We repeat this procedure of adding other constraints. To bound the number of iterations, recall that we only consider compact drawings, i.e., drawings whose width is at most \((\lambda - 1)(n - 1)\). In each iteration the x-coordinate of at least one vertex is decreased by at least one. Therefore, each vertex is responsible for at most \((\lambda - 1)(n - 1)\) iterations. The total number of iterations is therefore bounded by \(n (\lambda - 1)(n - 1) \in O(\lambda n^2)\).

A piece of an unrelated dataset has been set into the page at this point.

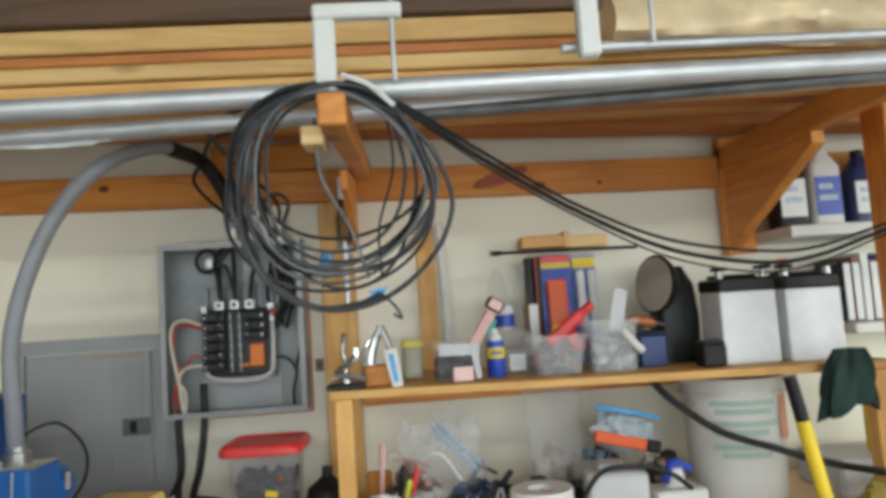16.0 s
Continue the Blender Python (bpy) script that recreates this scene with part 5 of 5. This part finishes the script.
single("tool_bag", crumple(0.26, 0.17, 0.15, 3, 3, 0.22), black, pose(-2.0, -0.20, Z1), "dark leather tool pouch on the top shelf", "pouch", smooth=True)
ct = thing("white_carton", pose(-1.315, -0.18, Z1, 0, 0, 6), "cream cardboard carton on the top shelf", "carton")
part("body", box(-0.10, 0.10, -0.10, 0.10, 0, 0.17, 0.003), surface("cream_carton", (0.66, 0.60, 0.45), 0.7, vary=0.08), ct)
part("flap", box(-0.098, 0.098, -0.125, -0.1005, 0.155, 0.168, 0.002), card, ct)
gbt = thing("green_bottle", pose(-1.475, -0.22, Z1), "dark green bottle by the carton", "bottle")
part("body", lathe([(0.028, 0), (0.03, 0.004), (0.03, 0.10), (0.012, 0.13), (0.012, 0.15), (0, 0.151)], 16), surface("dark_green_glass", (0.01, 0.14, 0.07), 0.2), gbt, smooth=True)
single("round_tin", lathe([(0.05, 0), (0.052, 0.003), (0.052, 0.014), (0.048, 0.016), (0.0, 0.015)], 22), surface("pale_green_tin", (0.36, 0.45, 0.38), 0.4), pose(-1.42, -0.265, Z1), "pale green round tin on the shelf edge", "tin", smooth=True)
cu = thing("plastic_cup", pose(-1.278, -0.268, Z2 + 0.0705), "white plastic cup standing on a small case", "cup")
part("cup", lathe([(0.026, 0), (0.036, 0.085), (0.038, 0.087), (0.034, 0.086), (0.025, 0.003)], 20), white, cu, smooth=True)
cs = thing("small_case", pose(-1.285, -0.252, Z2), "small dark case with a purple edge", "case")
part("body", box(-0.07, 0.07, -0.06, 0.06, 0, 0.05, 0.004), surface("slate_case", (0.12, 0.13, 0.17), 0.4), cs)
part("lid", box(-0.068, 0.068, -0.058, 0.058, 0.0505, 0.07, 0.003), milky, cs)
part("purple_edge", box(0.02, 0.04, -0.0615, -0.0602, 0.008, 0.03, 0), surface("magenta_purple", (0.35, 0.05, 0.25), 0.5), cs)


def drill(x, y, rz):
    d = thing("power_drill", pose(x, y, Z3 + 0.032, 0, 0, rz), "black cordless drill lying on the lower shelf", "drill", "drills on the shelf")
    part("body", lathe([(0.018, -0.07), (0.03, -0.06), (0.031, 0.04), (0.024, 0.06)], 16, None, pose(0, 0, 0, 0, 90, 0)), black, d, smooth=True)
    part("chuck", lathe([(0.02, 0.0605), (0.02, 0.09), (0.008, 0.11)], 14, None, pose(0, 0, 0, 0, 90, 0)), steel, d, smooth=True)
    part("grip", box(-0.05, -0.01, -0.14, -0.02, -0.018, 0.018, 0.008, None, 2), black, d)
    return d


drill(-2.06, -0.13, -15)
drill(-1.92, -0.20, 20)
drill(-1.72, -0.16, 160)
single("wood_offcut", box(-0.12, 0.12, -0.06, 0.06, 0, 0.03, 0.003), wood_x, pose(-1.40, -0.25, Z3, 0, 0, 12), "pale wood offcut on the lower shelf", "offcut")
single("leaning_stick", box(-0.008, 0.008, -0.008, 0.008, 0, 0.30, 0.002), dark_wood, pose(-1.345, -0.27, Z3 + 0.003, 0, -20, 0), "thin dark stick leaning in the shelf", "stick")
single("rope_heap", crumple(0.16, 0.12, 0.06, 17, 3, 0.5), surface("tan_rope", (0.42, 0.32, 0.16), 0.9, vary=0.4, scale=50), pose(-1.29, -0.23, Z3), "heap of tan rope on the lower shelf", "rope")
single("dark_crate", box(-0.16, 0.16, -0.09, 0.09, 0, 0.22, 0.006), black, pose(-1.52, -0.12, Z3), "black crate at the back of the shelf", "crate")
ob_ = thing("orange_bucket", pose(-1.885, -0.245, Z4 - 0.0005), "orange plastic bucket under the lower shelf", "bucket")
part("body", lathe([(0.105, 0), (0.11, 0.004), (0.125, 0.36), (0.13, 0.362), (0.13, 0.38), (0.122, 0.38), (0.107, 0.006)], 32), orange, ob_, smooth=True)
part("rib", lathe([(0.123, 0.31), (0.129, 0.313), (0.129, 0.322), (0.1235, 0.325)], 32), orange, ob_)
single("lime_sack", crumple(0.13, 0.16, 0.30, 23, 3, 0.25), lime, pose(-2.115, -0.24, Z4), "lime yellow plastic sack beside the bucket", "sack", smooth=True)

# ---- wall shelf further left with tools ----
ls = thing("tool_shelf", I4, "amber wall shelf holding power tools", "shelf")
part("board", box(-4.9, -2.252, -0.34, -0.003, 1.530, 1.552, 0.002), amber_x, ls)
part("lip", box(-4.9, -2.252, -0.36, -0.3405, 1.49, 1.556, 0.002), amber_x, ls)
part("lower_board", box(-4.9, -2.252, -0.36, -0.003, 0.72, 0.745, 0.002), amber_x, ls)
ag = thing("angle_grinder", pose(-3.24, -0.22, 1.5525, 0, 0, 10) @ Matrix.Scale(1.75, 4), "black angle grinder lying on the tool shelf", "grinder")
part("body", lathe([(0.022, -0.13), (0.03, -0.12), (0.026, -0.02), (0.034, 0.05), (0.03, 0.07)], 16, None, pose(-0.06, 0, 0.045, 0, 90, 0)), surface("charcoal_body", (0.016, 0.016, 0.018), 0.5, vary=0.3, spec=0.3), ag, smooth=True)
part("head", box(0.012, 0.07, -0.03, 0.03, 0.012, 0.09, 0.01, None, 2), black, ag)
part("disc", lathe([(0.02, 0), (0.062, 0.004), (0.064, 0.012), (0.02, 0.014)], 24, None, pose(0.085, -0.02, 0.066, 72, 0, 20)), black, ag, smooth=True)
part("guard", lathe([(0.066, 0.012), (0.070, 0.03), (0.066, 0.032)], 24, None, pose(0.085, -0.02, 0.066, 72, 0, 20)), black, ag, smooth=True)
rg = thing("red_grinder", pose(-3.85, -0.24, 1.5525, 0, 0, -20) @ Matrix.Scale(2.0, 4), "red and black grinder on the tool shelf", "grinder")
part("body", lathe([(0.02, -0.11), (0.028, -0.10), (0.028, 0.06), (0.022, 0.08)], 16, None, pose(0, 0, 0.04, 0, 90, 0)), red_steel, rg, smooth=True)
part("head", box(0.081, 0.13, -0.025, 0.025, 0.015, 0.10, 0.01, None, 2), greycable, rg)
wr = thing("long_wrench_case", pose(-2.75, -0.348, 1.5562), "long black torque wrench lying at the shelf edge", "wrench")
part("bar", tube([(-0.60, 0, 0.022), (0.0, 0, 0.022), (0.42, 0, 0.022)], 0.021, 10, 3), black, wr, smooth=True)
part("grip", tube([(-0.95, 0, 0.032), (-0.70, 0, 0.032), (-0.40, 0, 0.032)], 0.032, 12, 3), black, wr, smooth=True)
part("white_band", tube([(0.10, 0, 0.0222), (0.16, 0, 0.0222), (0.22, 0, 0.0222)], 0.0216, 10, 2), grey_plastic, wr, smooth=True)
for i in range(5):
    kc = thing("tool_case", pose(-2.80 + 0.02 * (i % 2), -0.20, 0.7455 + i * 0.079), "black plastic tool case in a stack", "tool case", "stacked tool cases")
    part("lower_shell", box(-0.30, 0.30, -0.13, 0.13, 0, 0.036, 0.008, None, 2), black, kc)
    part("upper_shell", box(-0.30, 0.30, -0.13, 0.13, 0.039, 0.076, 0.008, None, 2), black, kc)
    part("latch", box(-0.05, 0.05, -0.137, -0.1305, 0.02, 0.055, 0.002), surface("dark_grey_plastic", (0.06, 0.06, 0.06), 0.5), kc)
single("dark_pan", lathe([(0.10, 0), (0.17, 0.06), (0.18, 0.07), (0.17, 0.072), (0.0, 0.03)], 26), black, pose(-3.5, -0.2, 0.7455), "wide black pan on the lower board", "pan", smooth=True)

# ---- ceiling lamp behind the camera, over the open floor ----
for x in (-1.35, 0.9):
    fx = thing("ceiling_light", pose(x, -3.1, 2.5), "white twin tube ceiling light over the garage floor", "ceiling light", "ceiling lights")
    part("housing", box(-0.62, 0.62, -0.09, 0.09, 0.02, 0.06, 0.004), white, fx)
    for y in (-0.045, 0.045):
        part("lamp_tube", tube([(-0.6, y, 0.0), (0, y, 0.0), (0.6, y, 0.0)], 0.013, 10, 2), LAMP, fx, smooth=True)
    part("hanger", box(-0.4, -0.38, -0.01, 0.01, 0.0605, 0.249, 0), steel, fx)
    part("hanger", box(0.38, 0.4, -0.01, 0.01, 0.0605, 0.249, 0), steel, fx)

Note that due to the added constraints \(D_{\mathcal G_1}^\lambda \) and \(D_{\mathcal G_2}^\lambda \) are generally not planar. We therefore apply the \(O(n^{4/3} \log n)\)-time shortest-path algorithm due to Henzinger et al. that relies not on planarity but on \(O(\sqrt{n})\)-sized separators to compute the shortest distance labellings. This gives the following.

Theorem 4

Let \(\mathcal G_1, \mathcal G_2\) be embedded level-planar graphs that share a common subgraph \(\mathcal G_{1 \cap 2}\). In \(O(\lambda n^{10/3} \log n)\) time it can be determined whether \(\mathcal G_1, \mathcal G_2\) admit simultaneous \(\lambda \)-drawings and if so, such drawings can be computed within the same running time.

6 Conclusion

In this paper we studied \(\lambda \)-drawings, i.e., level-planar drawings with \(\lambda \) slopes. We model \(\lambda \)-drawings of proper level-planar graphs as integer flow networks. This lets us find \(\lambda \)-drawings and extend connected partial  \(\lambda \)-drawings in \(O(n \log ^3 n)\) time. We extend the duality between integer flows in a primal graph and shortest distances in its dual to obtain a more powerful distance model. This distance model allows us to find \(\lambda \)-drawings in \(O(n \log ^2 n / \log \log n)\) time, extend not-necessarily-connected partial \(\lambda \)-drawings in \(O(n^{4/3} \log n)\) time and find simultaneous \(\lambda \)-drawings in \(O(\lambda n^{10/3} \log n)\) time.

In the non proper case, testing the existence of a 2-drawing becomes NP-hard, even for biconnected graphs with maximum edge length two [7].